Objectively, my body was stunning. Statuesque, even, in how precisely it represented Terra's grotesque and deathly idols. It failed to hold my soul intact with the same ferocity I expected of it, but it was mine, and it was so beautiful.

Then there was my tail. This final brand reminded me I had that senile old man to thank for the pathetic husk of a life I now clung to, despite his best attempts to grind me into dust under his boot.

Yes, I could always count on my reflection to be consistent. No matter how exquisite, I always appreciated the humor in how much I now hated it.

I upheld and exceeded every definition of a narcissist. I had the face of an angel. It was so heartbreakingly captivating that people had this obsession with viewing me as they wanted me to be, rather than who I was. I truly was a breathtaking mistake.
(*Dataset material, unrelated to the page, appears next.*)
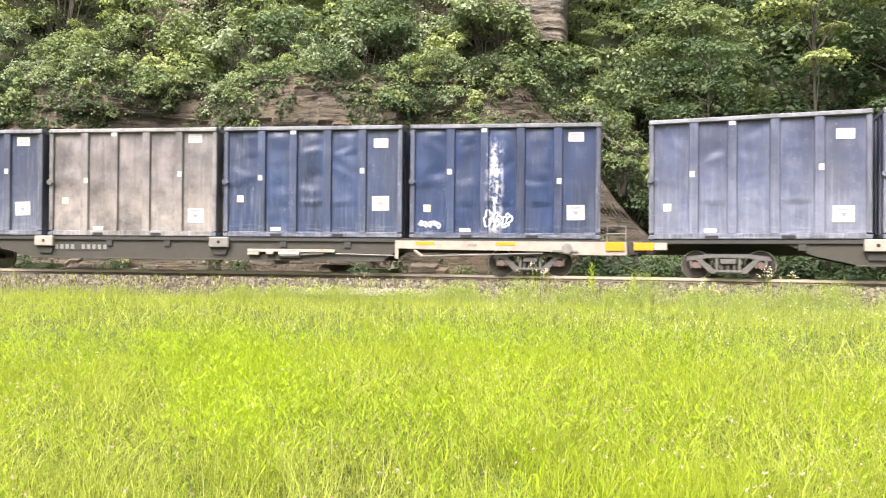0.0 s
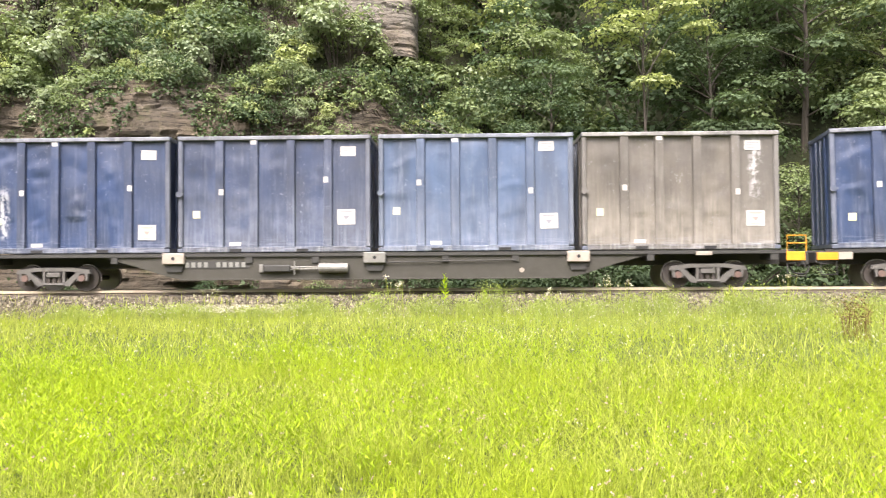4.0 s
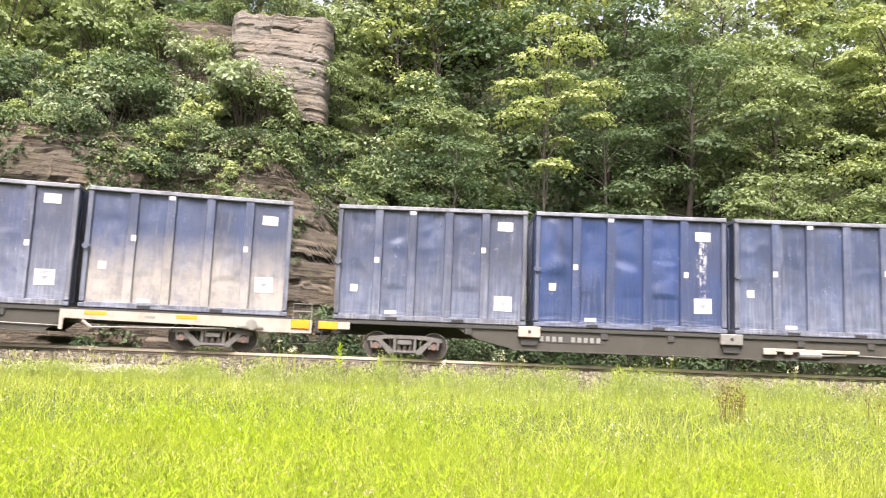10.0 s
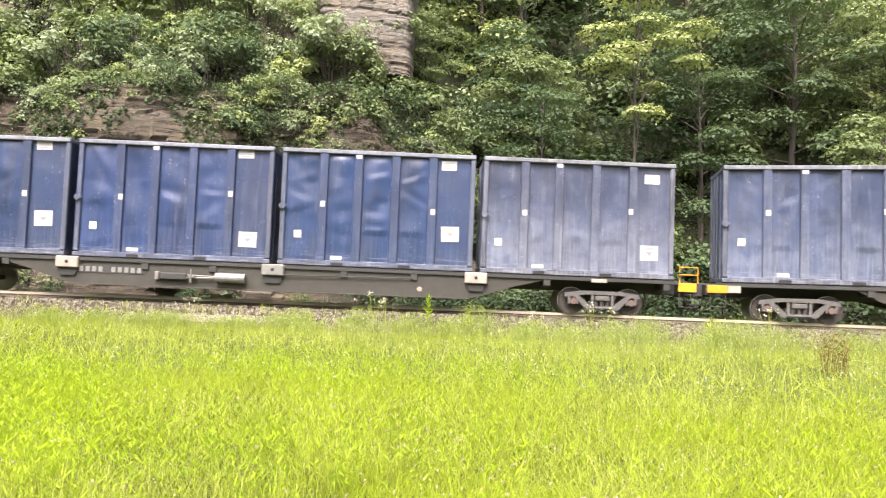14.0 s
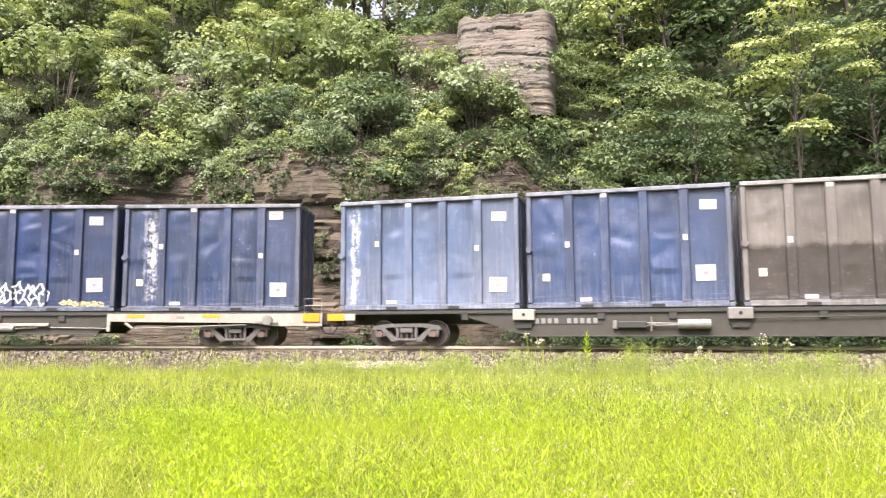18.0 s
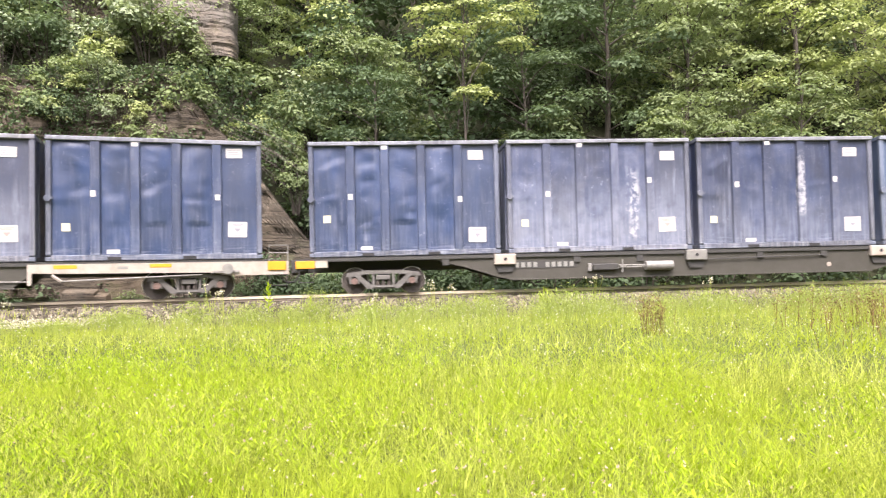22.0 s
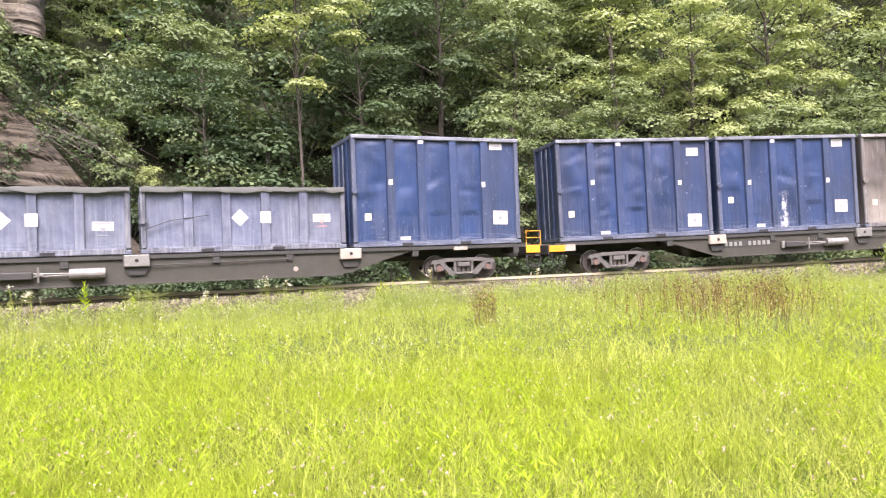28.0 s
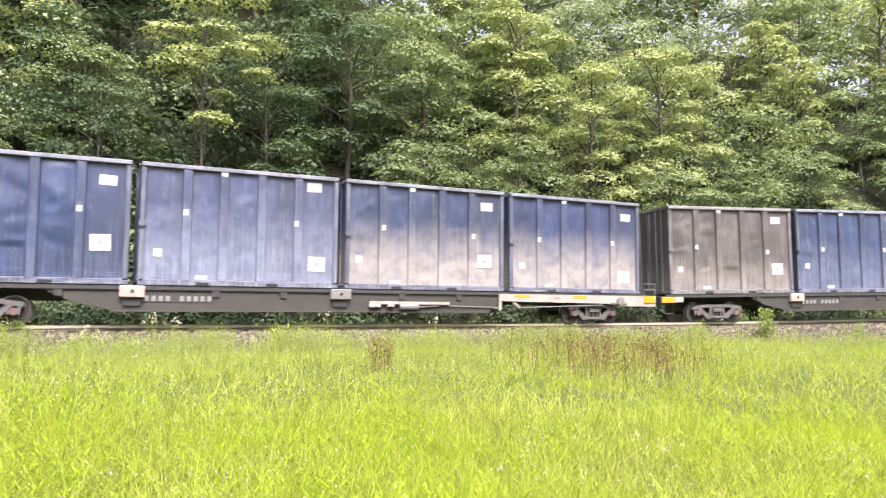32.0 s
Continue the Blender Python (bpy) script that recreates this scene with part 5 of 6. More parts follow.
class Kit:
    """The meshes that all containers of one height share."""
    def __init__(self, tall):
        t = tall
        back = -FRONT
        self.tall = t
        self.sides = [dented_side(98 + k, t, FRONT, 1, 0.12 if t < 3 else (1.2, 1.35, 1.1, 1.3, 0.6, 0.7, 0.55, 0.7)[k]) for k in range(8)]
        self.back = as_mesh("side_sheet", block(0.1, 6.0, back - 0.07, back - 0.04, 0.14, t - 0.12, 0))
        self.posts = [as_mesh("corner_post", block(x, x + 0.15, y, y + 0.15, 0.16, t - 0.12, 0.02)) for x in (0, C_LEN - 0.15) for y in (FRONT, back - 0.15)]
        self.top = [as_mesh("top_rail", block(0.0, C_LEN, y, y + 0.1, t - 0.13, t, 0.02)) for y in (FRONT - 0.035, back - 0.065)]
        self.bottom = [as_mesh("bottom_rail", block(0.15, C_LEN - 0.15, y, y + 0.1, 0.0, 0.17, 0.012)) for y in (FRONT - 0.006, back - 0.09)]
        self.ribs = [as_mesh("rib", rib_bm(r, y, o, 0.165, t - 0.125)) for r in RIBS for y, o in ((FRONT, -1), (back, 1))]
        self.ends = [as_mesh("end_wall", block(x, x + 0.05, FRONT + 0.14, back - 0.14, 0.1, t - 0.1, 0.01)) for x in (0.05, C_LEN - 0.1)]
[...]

My sweet, stupid little brother once thought that somewhere, far, far down, I had a heart worthy of a champion of Cosmos. I just needed someone who understood me. He was aching to volunteer.

He sincerely believed I had some inner wound eating away at a great wellspring of light inside me. He believed that inner wound had a name: Garland.

Of course. I had no business claiming sole responsibility for my crimes. That's why I was so tragic; it wasn't my fault. It was all on our father: my peacock's pride, my inability to trust people and accept kindness, all of it springing from some deep, buried anxiety of rejection, misplaced emotional hurt, and a lifetime of loneliness.

I didn't even deserve the comeuppance my actions might have once brought upon my head. Even I had to admit that in this world, where balance was the ultimate and inescapable law, I'd spent too long trying to outrun karma.

Zidane just knew I didn't really want to seize this awful world and bring it to its knees. I didn't really want to make it rue its very existence from now until eternity do us part.

But he knew better now. And so did I.

This barren husk didn't even merit my attention. If I tore back the veil—if I followed the spirit of this conflict back to the beginning—I wouldn't find a Crystal. I would find nothing but a pale wanting echo of a living, beloved world.

What was an Angel of Death to do with a world hardly alive in the first place? How could I be expected to reap the souls of the remaining few when they hadn't yet suffered enough to give this world a soul of its own?

No more would this world skulk in the shadow cast by the dragon Shinryu's dance with Cosmos and Chaos. It was going to breathe the true pulse of life. Its inhabitants would buckle under the weight of anguish and despair.

By the time I was done, both sides would be begging for permission to lay down their weapons forever. I would do what no recognized Warrior of Cosmos has ever been able to accomplish: I would bring peace to this world.

I would cast the shadow of death. It would be my final reaping.